How have you related with God in your struggles with sexuality, particularly with this harrowing word of “healing”? When did you first share with someone your deep, dark secret of sexuality, and how did they respond?

About the Author

  • Wow. I can really relate to a lot of what you feel, Philip. To be honest, we don’t know quite what causes homosexual desires to take root. For me, personally, I think it was my rough relationship with my Dad. I love him dearly but he was often so cold and angry. I’m 20 years old and in my 20 years of life, my Dad has broken my heart countless times. I’m trying to forgive him with God’s help. I find myself yearning for the love of a man, though – the love that I didn’t get from my Dad.
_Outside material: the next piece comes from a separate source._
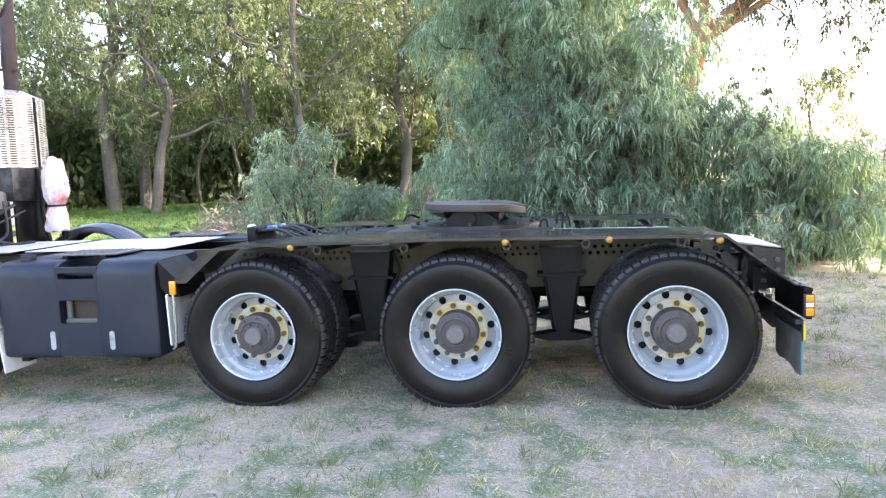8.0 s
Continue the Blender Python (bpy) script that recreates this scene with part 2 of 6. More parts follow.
SCUFF = material("scuffed_grey_green_patch", (0.33, 0.36, 0.35), 0.6, var=0.3, scale=25, dirt=(0.06, 0.065, 0.075), dirt_amount=0.7, dirt_scale=20)
TEAL = material("teal_print", (0.02, 0.30, 0.32), 0.5, var=0.08)
INK = material("dark_print", (0.02, 0.05, 0.06), 0.5, var=0.08)
REFLECT_RED = material("red_reflective", (0.80, 0.10, 0.03), 0.3, var=0.06)
REFLECT_YELLOW = material("yellow_reflective", (0.88, 0.55, 0.02), 0.3, var=0.06)
FLAP = material("mudflap_rubber", (0.014, 0.014, 0.016), 0.55, var=0.25, scale=7, bump=0.2, bump_scale=90, dirt=(0.07, 0.063, 0.055), dirt_amount=0.5, dirt_scale=4)
FLAP_WHITE = material("white_mudflap", (0.72, 0.73, 0.72), 0.5, var=0.06, scale=5, dirt=(0.36, 0.32, 0.27), dirt_amount=0.55, dirt_scale=5)
RUST = material("heat_stained_pipe", (0.050, 0.036, 0.033), 0.6, metal=0.3, var=0.3, scale=10, bump=0.25, bump_scale=70, dirt=(0.11, 0.055, 0.035), dirt_amount=0.45, dirt_scale=6)
SHIELD = material("pierced_heat_shield_steel", (0.70, 0.68, 0.64), 0.3, metal=0.6, var=0.12, scale=6, dirt=(0.4, 0.38, 0.35), dirt_amount=0.3, dirt_scale=4)
WORN = material("worn_grey_casting", (0.10, 0.094, 0.09), 0.6, var=0.3, scale=5, bump=0.3, bump_scale=70, dirt=(0.03, 0.027, 0.024), dirt_amount=0.6, dirt_scale=4)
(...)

God loves me and is my heavenly Father, but I still have a lot of healing to do.

    I remember that even when I was a little boy, I struggled with same-sex attraction. I actually think I got my first “crush” on another guy when I was in elementary school, which is a bit concerning. Maybe deep down, I just wanted a friend. When I mentioned this to my counselor, he said “Sexuality begins developing at a very early age.” Because my Dad didn’t meet my emotional needs even when I was really young, perhaps these homosexual desires took root very early on in my life.

    I’m in college now and honestly, seeing some of the guys in my dorm, especially when they’re shirtless, is hard. On one hand, I find myself often comparing myself to them and putting myself down because I’m often not as physically fit as them. On the other, I find myself finding them attractive. Let’s just say that sometimes it’s hard for me to maintain eye contact when they don’t have shirts on, so please pray for me.

    My homosexual attraction ebbs and flows. Some days, I struggle to keep my eyes off of a man’s abs. Other days, I don’t feel too attracted to guys that way but I really want them to platonically hold me in their arms and comfort me, providing me with the love that I’ve longed for for so long.

    My self-esteem is tricky. Because my Dad put me down so much, I have a hard time loving myself. Often times, I see other guys and think that they’re so much more manly than I am, so much stronger and more handsome. But that’s just a lie of the devil – I am fearfully and wonderfully made in God’s Image and He makes all of us beautifully unique.

    God doesn’t make anyone homosexual, homosexual desires are due to the fallen, broken, sinful state of humanity and this world.

    Also, you know how guys are often told to always be stoic, not showing any emotions, not showing affection to one another? I think that’s one reason that homosexuality is on the rise. Humans were made to form connections with other humans, to love other humans. Guys are meant to love other guys in platonic brotherly love that’s fueled by the Love of God. When we dudes try to keep from showing each other affection so that society doesn’t label us as gay for doing so, we’re starving ourselves of meaningful connection, affection, and companionship that is vital for our well-being. We’re not robots, after all.

    I love you, Philip. And I don’t mean that in an inappropriate way. I love you as my brother in Christ, and I thank you for sharing your story. May God bless, comfort, and heal you. Thanks for being you. Remember that you are irreplaceable and precious. To Jesus, you’re someone worth dying for – literally! I love you, bro. Take care.